(Eng. boze jonge mannen). Term die tijdens de jaren 60 van de twintigste eeuw vaak gebruikt werd voor jongere schrijvers uit sociaal lagere gezinnen die zich door hun universitaire vorming ontheemd voelden. Enerzijds hadden ze geen contact meer met, en zeer dikwijls geen sympathie meer voor hun oorspronkelijke familiale milieu. Aan de andere kant verkeerden ze door hun opvoeding en temperament in de onmogelijkheid zich thuis te voelen op een hoger sociaal niveau. De term kwam in gebruik vanaf het ogenblik dat Look Back in Anger (1956) van John Osborne beschouwd werd als de voorbode van een nieuw soort drama.
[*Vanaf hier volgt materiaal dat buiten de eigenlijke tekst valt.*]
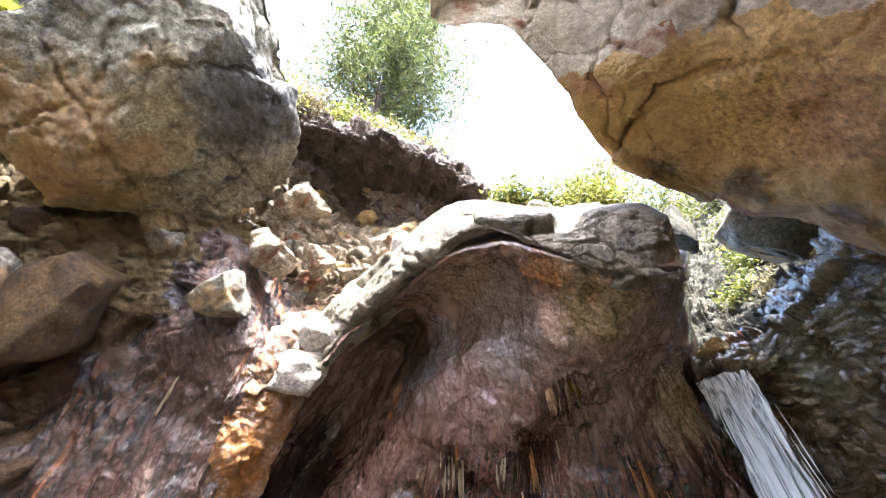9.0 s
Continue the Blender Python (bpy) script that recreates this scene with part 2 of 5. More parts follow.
LEDGE_STAINS_AND_SHADE += [((0.29, 0.28, 0.27), (-1.54, 1.19, 1.04), 0.35, 0.8), ((0.27, 0.265, 0.26), (-1.36, 1.10, 0.80), 0.25, 0.8), ((0.70, 0.66, 0.61), (-1.34, 0.85, 0.46), 0.20, 0.85)]
LEDGE_STAINS_AND_SHADE += [((0.52, 0.47, 0.43), (-1.28, 1.17, 0.47), 0.07, 0.85), ((0.70, 0.66, 0.60), (-1.22, 0.82, 0.20), 0.20, 0.85), ((0.50, 0.42, 0.37), (-1.14, 1.04, 0.14), 0.09, 0.75)]
LEDGE_STAINS_AND_SHADE += [((0.10, 0.24, 0.03), (-1.13, 1.17, 0.19), 0.045, 0.9), ((0.30, 0.135, 0.035), (-1.06, 1.78, 0.53), 0.25, 0.8), ((0.27, 0.14, 0.045), (-1.39, 1.99, 0.88), 0.25, 0.75)]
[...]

Andere Engelse schrijvers die onder deze benaming werden gerangschikt, al gingen zijzelf daarmee niet akkoord, waren o.a. Kingsley Amis, John Wain en John Braine. Hun werk is maatschappij- en tijdskritisch, nieuw van thematiek en explosief. Het geeft uitdrukking aan hun verbittering en hun protest tegen de genoegzame, burgerlijke wereld-van-elke-dag.
De term wordt ook gebruikt om gelijkaardige vormen van jongerenprotest aan te duiden waarbij het subversieve en maatschappijkritische hoog in het vaandel wordt geschreven; bv. de zgn. ‘gestencilde revolutie’ in de Vlaamse literatuur van de jaren 60, met boze jongens als weverbergh, Herwig Leus, Jan Emiel Daele, e.a.
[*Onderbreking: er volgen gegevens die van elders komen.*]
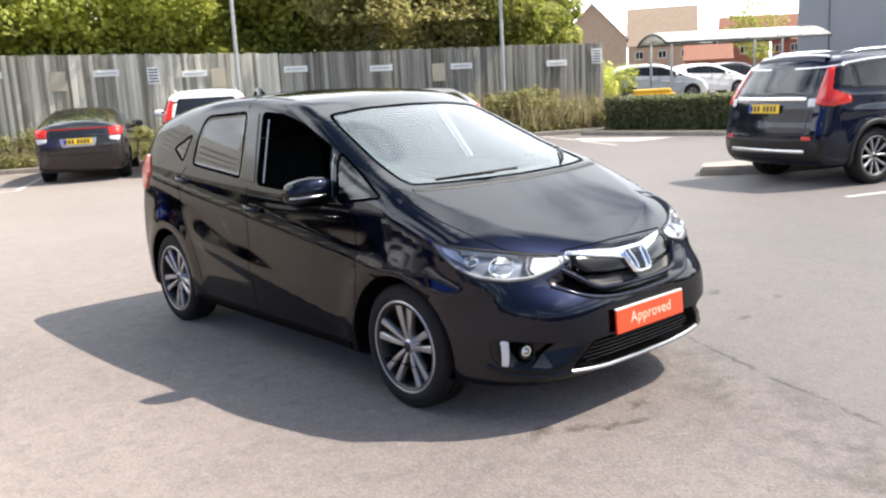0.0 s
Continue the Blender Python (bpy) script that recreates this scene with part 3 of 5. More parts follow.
# ---- the black hatchback in the middle of the yard ----
def hatchback():
    s, f = JAZZ, car_field(JAZZ)
    car = root("hatchback_car", 0, 0, 0, "glossy blue-black five-door hatchback with an orange front plate on asphalt", "car")
    quarter = [(-1.13, 1.006), (-0.815, 0.968), (-0.675, 1.205)]
    front_w = [(-0.745, 0.985), (0.005, 1.018), (0.165, 1.410), (-0.05, 1.398), (-0.29, 1.343), (-0.60, 1.228)]
    rear_w = [(0.22, 1.045), (0.85, 1.10), (0.88, 1.24), (0.868, 1.35), (0.82, 1.395), (0.36, 1.415)]
    tail_w = [(1.0, 1.112), (1.18, 1.195), (0.968, 1.285)]
    screen = [(-0.650, 0, 1.053), (-0.42, 0, 1.046), (0, 0, 1.043), (0.42, 0, 1.046), (0.650, 0, 1.053), (0.56, 0, 1.34), (0.530, 0, 1.388), (0.3, 0, 1.412), (0, 0, 1.419), (-0.3, 0, 1.412), (-0.530, 0, 1.388), (-0.56, 0, 1.34)]
    core = ("p", 0.0, -1.15, 0.70)

    def lamp(sg):
        return [(sg * a, b, h) for a, b, h in ((0.375, -1.89, 0.742), (0.379, -1.903, 0.718), (0.431, -1.90, 0.698), (0.555, -1.875, 0.669), (0.65, -1.82, 0.668), (0.767, -1.734, 0.694), (0.822, -1.65, 0.738), (0.835, -1.56, 0.797), (0.828, -1.515, 0.838), (0.75, -1.685, 0.812), (0.60, -1.77, 0.783), (0.50, -1.83, 0.762), (0.413, -1.86, 0.752))]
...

Literatuur: J.R. Taylor, Anger and After, 19692. Literatuur: K. Allsop, The Angry Decade, 19694. Literatuur: J. Weisgerber, ‘Situations sociales et formes romanesques. Le roman flamand (1930) et les angry young men (1950)’, in Actes du VIe Congrès de l’AILC, 1975, pp. 465-470. Literatuur:T. Anbeek, ‘Anger and Isolation: Dutch and English fiction in the fifties’, in Dutch Crossing, 24, 1984, pp. 3-12.